O advogado de direitos humanos Sibusiso Nhlabatsi foi até os portões da prisão de alta segurança de Matsapha — onde se acredita que os cinco deportados estejam detidos — em 25 de julho e solicitou, em nome de um escritório de advocacia americano que os representa, a verificação do status deles. Sua entrada foi negada. "Eles cumpriram suas penas", disse Nhlabatsi à Associated Press. "Se uma pessoa cometeu um crime e cumpriu sua pena, por que ainda está presa?"
Melusi Simelane, gerente do Grupo de Direitos Civis do Centro de Litígios da África Austral, afirma que estão aconselhando o advogado Nhlabatsi sobre como ele pode entrar na prisão. Em 31 de julho, processaram o chefe do Departamento de Serviços Correcionais de Eswatini e o procurador-geral do país para obter acesso. Enquanto aguardam essa autorização, a organização prepara outra ação judicial para exigir que o primeiro-ministro de Eswatini, Russell Dlamini, responda por que recebeu os deportados e sob quais disposições legais. "Solicitaremos a um tribunal que obrigue o primeiro-ministro a explicar qual foi o acordo [com os EUA] e a consultar o Parlamento no futuro", diz Simelane. "Isso estabelece um precedente muito perigoso no país e na região. O que Trump está fazendo é dizer: 'se você me fizer esse favor, não lhe imporei tarifas'. Não podemos permitir que nossa soberania seja minada." Eswatini, Sudão do Sul e Ruanda impuseram, desde 7 de agosto, tarifas de 10%, a menor taxa sob esta política de Trump.
A HRW também tem muitas perguntas. Frelick afirma que a organização está preparando uma carta aos governos do Sudão do Sul e de Essuatíni para solicitar mais informações e determinar se abrirão uma investigação. No entanto, ela reconhece que conduzir uma investigação in loco é um desafio maior em certos países africanos. "Temos uma relação muito difícil com Ruanda porque temos criticado o governo deles", exemplifica Frelick.
Kelly Stone , consultora em justiça e prevenção da violência do Instituto de Estudos de Segurança (ISS) em Pretória, alerta que as deportações para a África são uma continuação da política de segurança de Trump de expulsar supostos criminosos, iniciada na América Central. O agravante é que os acordos foram fechados em meio ao mais absoluto sigilo: não se sabe o que os países receptores receberão em troca — El Salvador recebeu US$ 20.000, cerca de € 17.000, por prisioneiro por ano —, para quais prisões eles irão ou se mais detentos serão recebidos. Além disso, trata-se de países pobres com pouca margem de negociação com o gigante norte-americano.

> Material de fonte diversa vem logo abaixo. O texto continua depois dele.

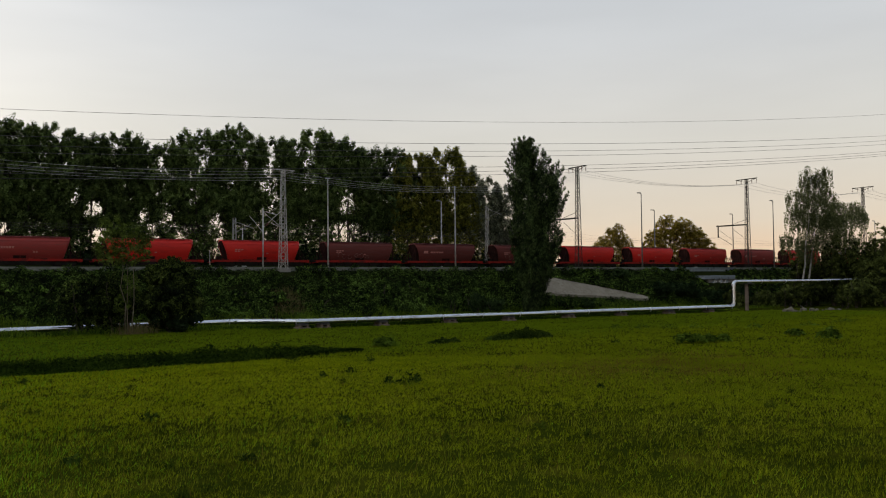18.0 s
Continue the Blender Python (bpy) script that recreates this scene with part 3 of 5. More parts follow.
def short_lattice(x, y, z1, label):
    m = thing("lattice_post", pose(x, y, 7.3), label, "lattice post", "lattice posts behind the tracks")
    legs, web = [Geo() for _ in range(4)], []
    lattice(legs, web, z1 - 7.3, 0.6, 0.4, 10, 0.055)
    for g in legs:
        part("leg", g, M_GALV, m)
    for g in web:
        part("brace", g, M_GALV, m)
    part("bracket", Geo().beam((0.2, 0, z1 - 7.9), (3.0, -0.4, z1 - 8.9), 0.07).beam((0.2, 0, z1 - 9.6), (2.6, -0.4, z1 - 8.2), 0.06), M_GALV, m)
    return m


short_lattice(40.1, 129.0, 15.7, "short grey lattice post behind the far track")
short_lattice(88.6, 129.0, 19.6, "tall grey lattice post behind the far track")


def pole(x, y, z0, z1, label, lamp=False, r=0.13, steel=None):
    steel = steel or M_OLDSTEEL
    m = thing("track_pole", pose(x, y, z0), label, "pole", "slim poles along the railway")
    h = z1 - z0
    part("shaft", Geo().tube([(0, 0, -0.4), (0, 0, h * 0.4), (0, 0, h)], [r * 1.25, r, r * 0.62], 8), steel, m, smooth=True)
    if lamp:
        part("lamp_arm", Geo().beam((-0.1, -0.05, h), (-1.0, -0.2, h + 0.06), 0.09), steel, m)
        part("lamp_head", Geo().box(-1.1, -0.35, -0.32, 0.05, h - 0.02, h + 0.15), M_SKIRT, m, "small grey floodlight head", bevel=0.03)
    elif r > 0.1:
        part("cap_bracket", Geo().beam((-0.5, 0, h - 0.15), (0.5, 0, h - 0.15), 0.09), steel, m)
    return m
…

Uma semente de dúvida foi plantada em um contexto em que as pessoas não confiavam mais nos políticos.
Kelly Stone, consultora de Justiça e Prevenção da Violência no Instituto de Estudos de Segurança (ISS) em Pretória
Para o economista Patrick Bond, professor de sociologia na Universidade de Joanesburgo e autor de vários livros sobre exploração de recursos em países africanos, essas deportações são simplesmente parte da política transacional de Donald Trump e de sua agenda na África. "Ele quer uma relação rígida, na qual, se você dá algo à África, ela deve fazer o que for preciso [em troca]. É um suborno. No caso do Sudão do Sul, eles precisam do apoio militar dos EUA. E Eswatini precisa desesperadamente de legitimidade", explica ele em uma videochamada.
Stone também alerta para um risco muito mais profundo do que a segurança: o aumento da desconfiança pública em relação aos seus governos em contextos de instabilidade. "As pessoas estão se perguntando: por que vocês estão assumindo um problema que os EUA deveriam estar lidando? O que vocês prometeram a eles? Que acordo sujo eles estão tramando? Uma semente de dúvida foi plantada em um contexto em que as pessoas não confiam mais nos políticos."